Alfresco is an enterprise open-source software company focused on advancing the flow of digital business. The company provides a better, more effortless way for people to work, making sure they have the information they need, exactly when they need it most. The Alfresco Digital Business Platform is an open, modern, secure platform that intelligently activates process and content to accelerate the flow of business. It provides the fastest path for people to interact with information and for companies to respond to changing business needs. Alfresco helps over 1,300 industry-leading organizations build solutions where content finds users, processes dynamically adapt to changing needs enabling global companies to be more responsive and competitive. Alfresco’s customers include Cisco, Bank of NY Mellon, Liberty Mutual, Capital One, US Department of Navy, and NASA. Founded in 2005, Alfresco has U.S. headquarters in San Mateo, California and European headquarters in Maidenhead, UK. For more information on Alfresco, please visit http://www.alfresco.com.
About the New York Philharmonic Archives
The New York Philharmonic Archives, the oldest and most comprehensive collection of any symphony orchestra, contains approximately six million pages that date back to its founding in 1842, with holdings that include correspondence, business records, orchestral scores and parts, photographs, concert programs, and newspaper clippings, as well as concert and broadcast recordings dating from the 1920s. The New York Philharmonic Leon Levy Digital Archives, archives.nyphil.org, currently contains more than 1.3 million pages, including printed programs, marked conducting scores, business documents, and photographs.
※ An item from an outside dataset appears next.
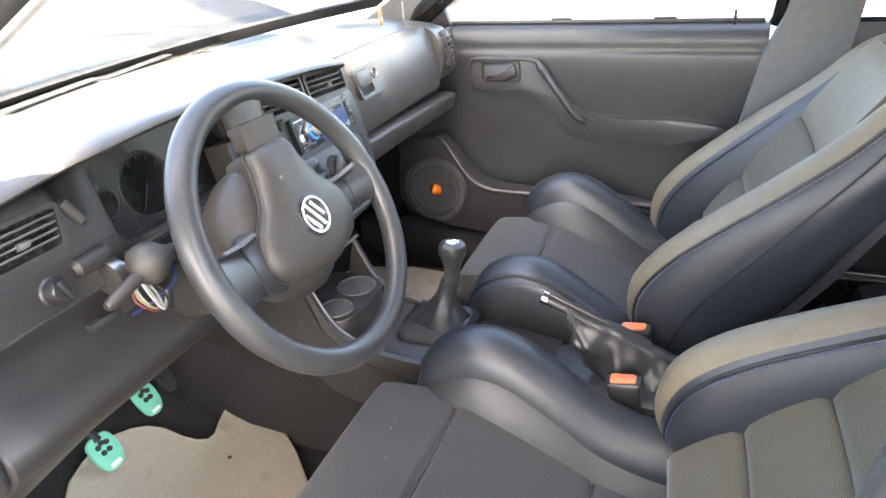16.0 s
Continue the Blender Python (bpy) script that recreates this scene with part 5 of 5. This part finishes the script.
part("bracket", box(bmesh.new(), (-0.42, 0.03, 0.735), (0.09, 0.01, 0.03), 0.002), M_DARK, wires)

# ---- lint and crumbs ----
rng = random.Random(3)
bm = bmesh.new()
for _ in range(9):
    x, y = rng.uniform(-0.45, -0.21), rng.uniform(-0.46, -0.19)
    z = float(np.interp(y, [-0.48, -0.42, -0.34, -0.303, -0.25, -0.2], [0.380, 0.409, 0.446, 0.458, 0.463, 0.462])) - (0.012 * (1 - ((x + 0.335) / 0.15) ** 2) if y < -0.3 else -0.003)
    box(bm, (0, 0, 0), (rng.uniform(0.001, 0.0035), 0.001, 0.0006), m=Matrix.Translation((x, y, z + 0.0006)) @ Matrix.Rotation(rng.uniform(0, 3), 4, "Z"))
tagged(part("lint", bm, M_TRIM, smooth=False), "specks of white lint on the seat mesh", "lint", kind="stuff")
bm = bmesh.new()
for _ in range(90):
    x, y = rng.uniform(-0.64, -0.56), rng.uniform(-0.56, -0.10)
    box(bm, (0, 0, 0), (rng.uniform(0.001, 0.005), 0.0012, 0.0008), m=Matrix.Translation((x, y, 0.1975)) @ Matrix.Rotation(rng.uniform(0, 3), 4, "Z"))
tagged(part("crumbs", bm, M_TRIM, smooth=False), "pale crumbs on the black carpet", "crumbs", kind="stuff")

# ---- trinkets on the dash top ----
tr = thing("air_freshener", "small brown card air freshener hanging by the windscreen", "air freshener")
part("card", box(bmesh.new(), (0.455, 0.10, 0.930), (0.016, 0.003, 0.040), 0.001, m=None), material("brown_card", (0.35, 0.24, 0.12), 0.6, bump=0), tr)
part("card_print", box(bmesh.new(), (0.455, 0.0975, 0.925), (0.010, 0.001, 0.006), 0), M_WHITE, tr)
ch = thing("chain_charm", "thin metal chain charm on the dash corner", "charm")
for k in range(6):
    part("link", tube(bmesh.new(), [(0.495 + 0.003 * math.cos(q), 0.062, 0.905 + 0.009 * k + 0.005 * math.sin(q)) for q in np.linspace(0, 2 * math.pi, 9)[:-1]], 0.0012, 5, closed=True), M_STEEL, ch)

# ---- rear: bench, passenger rear door card, belt ----
rear = thing("rear_bench", "dark grey rear bench seat", "rear seat")
part("cushion", loft(bmesh.new(), [soften([(x, -1.15, 0.28), (x, -1.13, 0.42), (x, -1.2, 0.46), (x, -1.6, 0.42), (x, -1.6, 0.28)], 2) for x in (-0.6, -0.2, 0.2, 0.6)]), M_SIDE, rear)
part("backrest", loft(bmesh.new(), [soften([(x, -1.58, 0.42), (x, -1.55, 0.48), (x, -1.78, 0.95), (x, -1.86, 0.95), (x, -1.75, 0.42)], 2) for x in (-0.6, -0.2, 0.2, 0.6)]), M_SIDE, rear)
rd = thing("rear_door_card", "black vinyl rear door card with grey pull cup", "door card")
part("card", box(bmesh.new(), (0.70, -1.25, 0.58), (0.02, 0.78, 0.58), 0.006), M_DOOR, rd)
part("pull_cup", box(bmesh.new(), (0.685, -0.98, 0.72), (0.02, 0.10, 0.05), 0.008), M_TRIM, rd, "pale grey pull cup")
bp = thing("belt_guide", "pale seat belt guide on the centre pillar", "belt guide")
part("loop", box(bmesh.new(), (0.655, -0.76, 0.855), (0.012, 0.040, 0.012), 0.004, m=None), M_TRIM, bp)
part("webbing", box(bmesh.new(), (0.665, -0.775, 0.55), (0.004, 0.045, 0.60), 0.001), M_SIDE, bp)

# ---- unseen tree, added to shade the car and shape its sun spots ----
tree = thing("tree", "unseen leafy tree, its crown shaped to shade the car", "tree")
rng = random.Random(7)
CROWN = 4.6                                    # height of the crown over the floor pan
# openings set along the sun's way to place the spots of light
GAPS = [(-0.445, 0.208, 0.034, 0.038, 0.55), (-0.550, 0.240, 0.028, 0.03, 0.6), (-0.540, -0.075, 0.026, 0.022, 0.5), (-0.285, -0.475, 0.032, 0.042, 0.02), (-0.76, -0.25, 0.03, 0.06, 0.5), (-0.80, -0.12, 0.03, 0.05, 0.5), (-0.95, 0.25, 0.10, 0.16, 0.5), (-0.92, -0.05, 0.08, 0.12, 0.5)]


def lit(x, y):
    """How open the crown is, told by the spot that its light reaches 0.25 m up."""
    for cx, cy, rx, ry, clear in GAPS:
        if ((x - cx) / rx) ** 2 + ((y - cy) / ry) ** 2 < 1:
            return clear
    return 0.0


bm = bmesh.new()
for _ in range(26000):
    x, y, h = rng.uniform(-2.6, 1.7), rng.uniform(-2.0, 1.3), CROWN + rng.uniform(-0.5, 0.5)
    if x < -0.95 and noise.noise((x * 2.3, y * 2.3, 5)) > 0.22:
        continue
    # crown left open here to let sun onto the dash top
    if y > 0.14 and -0.10 < x < 1.0:
        continue
    inside = lit(x, y)
    if rng.random() < inside:
        continue
    k = (h - 0.25) / SUN_WAY.z
    c = Vector((x, y, 0.25)) + SUN_WAY * k
    if inside:
        sz = 0.023 if inside > 0.1 else 0.029
    elif lit(x + 0.03, y) or lit(x - 0.03, y) or lit(x, y + 0.03) or lit(x, y - 0.03):
        sz = 0.028
    else:
        sz = rng.uniform(0.05, 0.085)
    q = Euler((rng.uniform(-0.9, 0.9), rng.uniform(-0.9, 0.9), rng.uniform(0, 6.3))).to_matrix()
    vs = [bm.verts.new(c + q @ Vector(p) * sz) for p in ((-1, 0, 0), (-0.2, -0.6, 0.08), (1, 0, 0), (-0.2, 0.6, 0.08))]
    bm.faces.new(vs)
# further unseen leaves, added to darken the ground mirrored in the paint
for _ in range(9000):
    x, y, h = rng.uniform(-5.0, -0.9), rng.choice((rng.uniform(1.2, 4.5), rng.uniform(-5.0, -1.9))), CROWN + rng.uniform(-0.5, 0.6)
    if noise.noise((x * 1.3, y * 1.3, 9)) > 0.25:
        continue
    c = Vector((x, y, 0.25)) + SUN_WAY * ((h - 0.25) / SUN_WAY.z)
    sz = rng.uniform(0.09, 0.15)
    q = Euler((rng.uniform(-0.9, 0.9), rng.uniform(-0.9, 0.9), rng.uniform(0, 6.3))).to_matrix()
    bm.faces.new([bm.verts.new(c + q @ Vector(p) * sz) for p in ((-1, 0, 0), (-0.2, -0.6, 0.08), (1, 0, 0), (-0.2, 0.6, 0.08))])
M_LEAF = material("green_leaf", (0.07, 0.12, 0.035), 0.5, bump=0)
crown = part("crown", bm, M_LEAF, tree, "broad green leaves")
tagged(crown, kind="stuff")
base = Vector((-0.5, -0.6, 0.25)) + SUN_WAY * (CROWN / SUN_WAY.z)
foot_at = Vector((base.x - 1.6, base.y - 2.2, GROUND))
part("trunk", tube(bmesh.new(), [tuple(p) for p in spline([tuple(foot_at), tuple(foot_at + Vector((0.1, 0.1, 1.6))), tuple(foot_at + Vector((0.5, 0.6, 3.2))), tuple(base + Vector((0, 0, 0.6)))], 5)], [0.20 - 0.010 * i for i in range(16)], 12), material("bark", (0.16, 0.12, 0.09), 0.9, bump=1.0, bump_scale=40), tree)
for k in range(7):
    e = base + Vector((rng.uniform(-1.4, 1.6), rng.uniform(-1.0, 1.2), rng.uniform(0.3, 0.7)))
    part("limb", tube(bmesh.new(), [tuple(p) for p in spline([tuple(foot_at + Vector((0.5, 0.6, 3.2))), tuple((foot_at + Vector((0.5, 0.6, 3.2))).lerp(e, 0.5) + Vector((0, 0, 0.3))), tuple(e)], 4)], [0.07, 0.065, 0.06, 0.05, 0.045, 0.04, 0.03, 0.02, 0.012], 8), bpy.data.materials["bark"], tree)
Supported by the Leon Levy Foundation, since 2005 the Digital Archives has received a total of $5 million to implement one of the world’s most ambitious and comprehensive digitization programs. When completed, the online collection will contain every document in the New York Philharmonic Archives from 1842 through 1970 as well as all public documents from 1970 through today. The Philharmonic is the first major symphony orchestra to provide open access to its performance history data, through archives.nyphil.org/performance history, the longest running collection of data on classical music in the United States; it now links to the Digital Archives to facilitate access to the history of any artist, concert location, date, and work.
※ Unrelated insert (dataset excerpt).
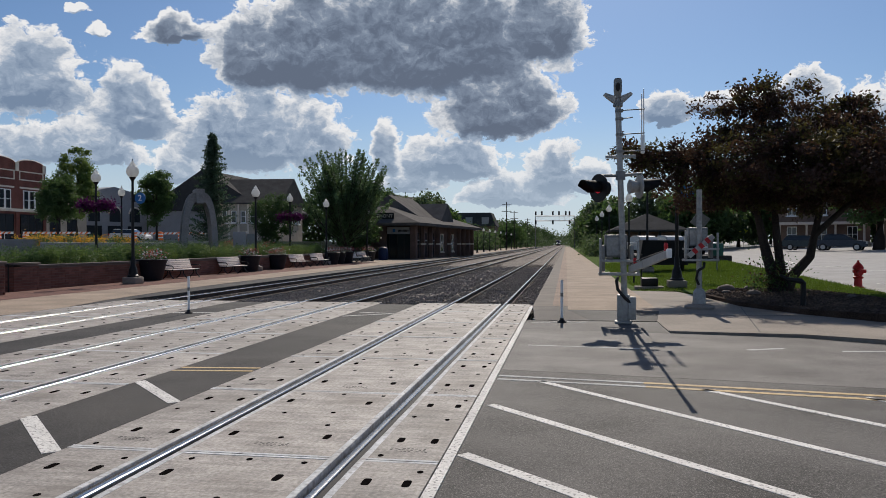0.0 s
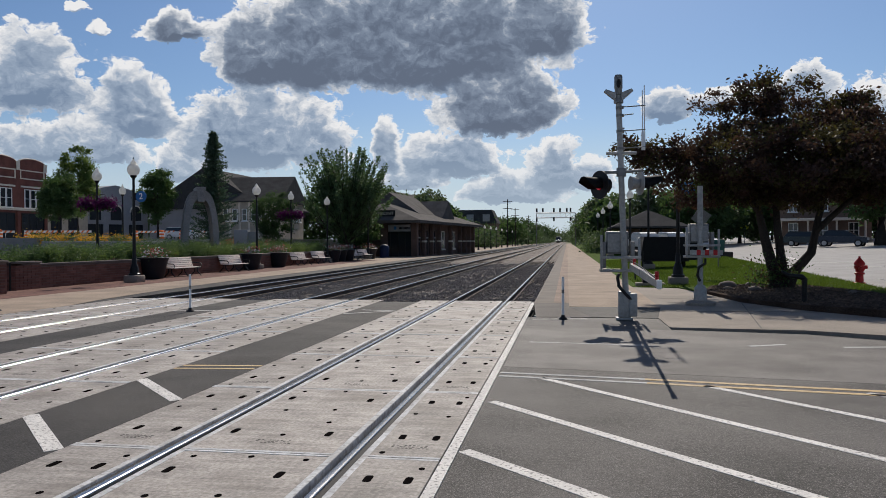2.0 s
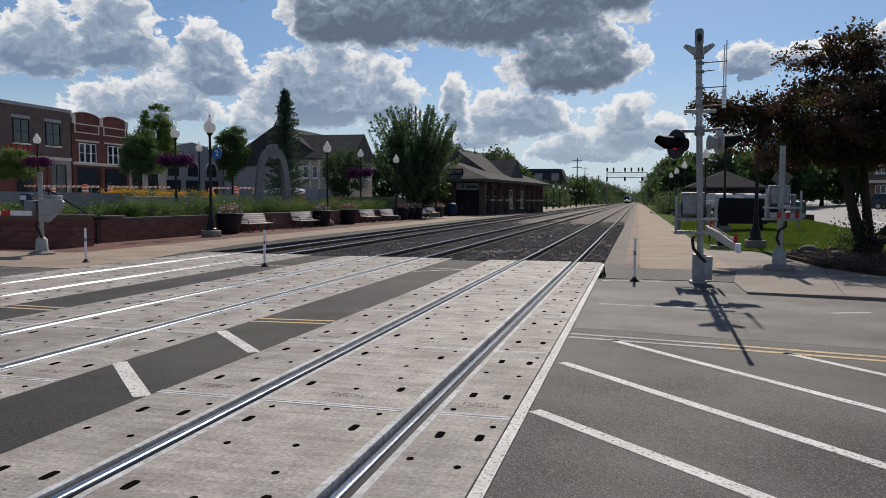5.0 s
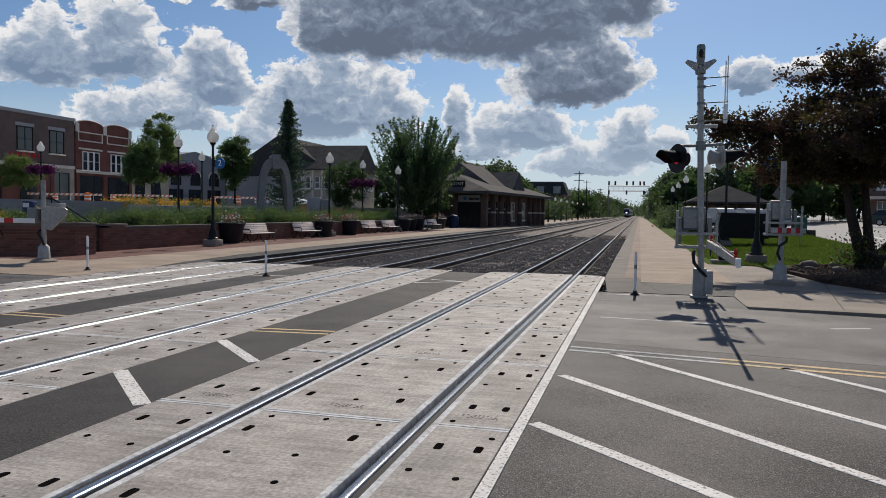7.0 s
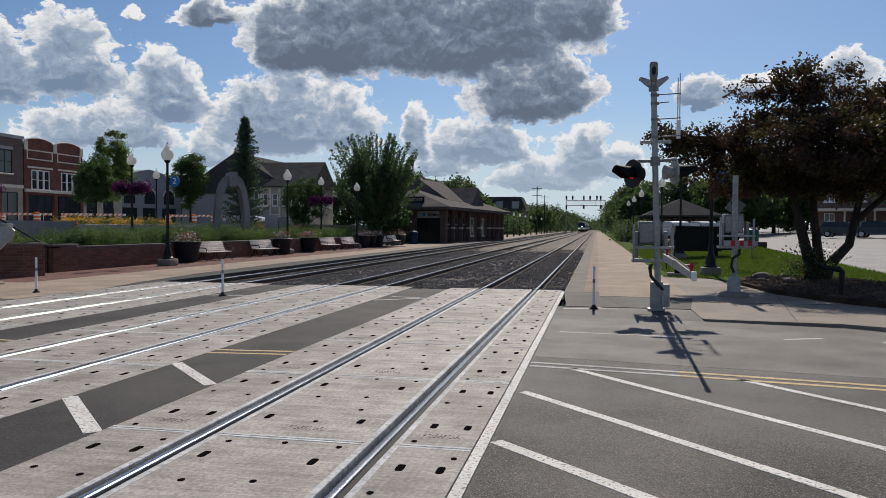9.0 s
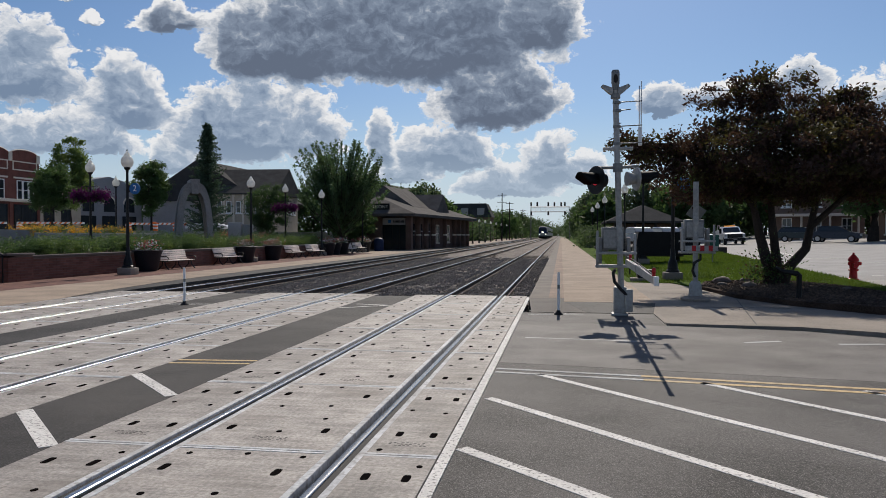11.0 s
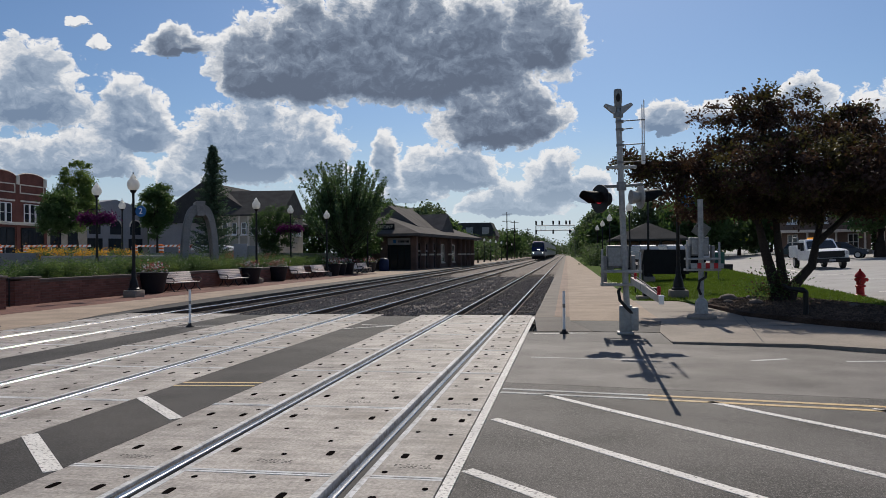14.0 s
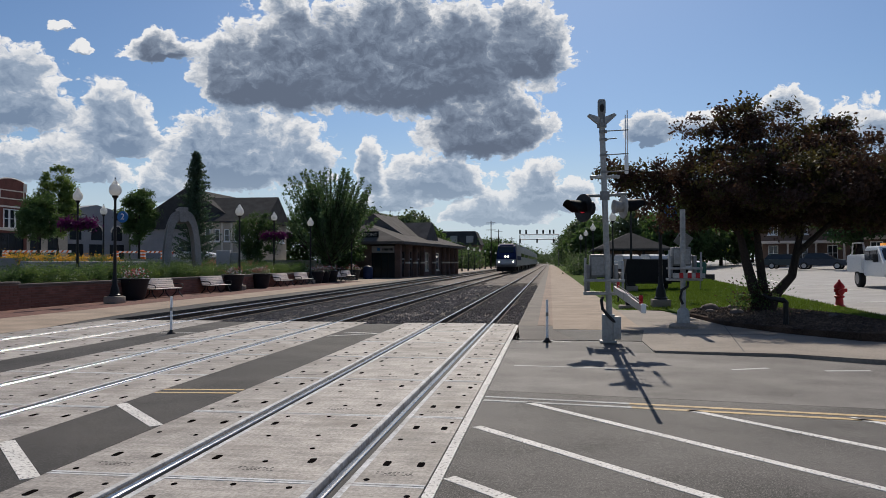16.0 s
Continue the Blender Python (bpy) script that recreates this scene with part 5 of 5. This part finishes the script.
gate3 = new("gate_arm")
gate3.parent, gate3.location = mast3, (-0.2, -0.25, 1.22)
tagged(gate3, "red and white banded pedestrian gate arm, lowered")
bm = B()
box(bm, -3.6, 0.1, -0.03, 0.03, -0.07, 0.07, 0.01)
part("arm", bm, WHITE, gate3)
for k in range(5):
    bm = B()
    box(bm, -0.95 - k * 0.62, -0.62 - k * 0.62, -0.033, 0.033, -0.073, 0.073)
    part("red_band", bm, RED, gate3)
box_ = thing("newspaper_box", (-21.6, 23.6, 0.84), "dark blue newspaper box on a post", "newspaper box")
bm = B()
box(bm, -0.2, 0.2, -0.2, 0.2, 0.45, 1.0, 0.05)
part("cabinet", bm, material("box_navy", (0.02, 0.05, 0.11), 0.5, vary=0.2), box_)
bm = B()
box(bm, -0.14, 0.14, -0.14, 0.14, 0.0, 0.45, 0.02)
part("stand", bm, BLACKMETAL, box_)
bm = B()
box(bm, -0.14, 0.14, -0.212, -0.2, 0.75, 0.92)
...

About the New York Philharmonic
The New York Philharmonic connects with up to 50 million music lovers annually through performances, education, broadcasts, and the Digital Archives. The 2016–17 season marks the Orchestra’s 175th anniversary and Music Director Alan Gilbert’s farewell season. The Philharmonic has always championed contemporary music, with current projects including the NY PHIL BIENNIAL. The annual free citywide Concerts in the Parks, Presented by Didi and Oscar Schafer, are complemented with Philharmonic Free Fridays and education programs, including the famed Young People’s Concerts and the New York Philharmonic Global Academy, collaborations with partners worldwide to train pre-professional orchestral musicians, often alongside performance residencies. America’s oldest symphony orchestra has appeared in 432 cities in 63 countries and long been a media pioneer, today sharing live performances through downloads and online. Alan Gilbert became Music Director in 2009 — succeeding titans including Bernstein, Toscanini, and Mahler. The Orchestra also shares its treasure trove of music history online through the ever-expanding New York Philharmonic Leon Levy Digital Archives, archives.nyphil.org, which currently makes available every printed program since 1842; by the end of 2018 more than three million pages of documents from the Archives, one of the world’s most important orchestral research collections, will be available for free.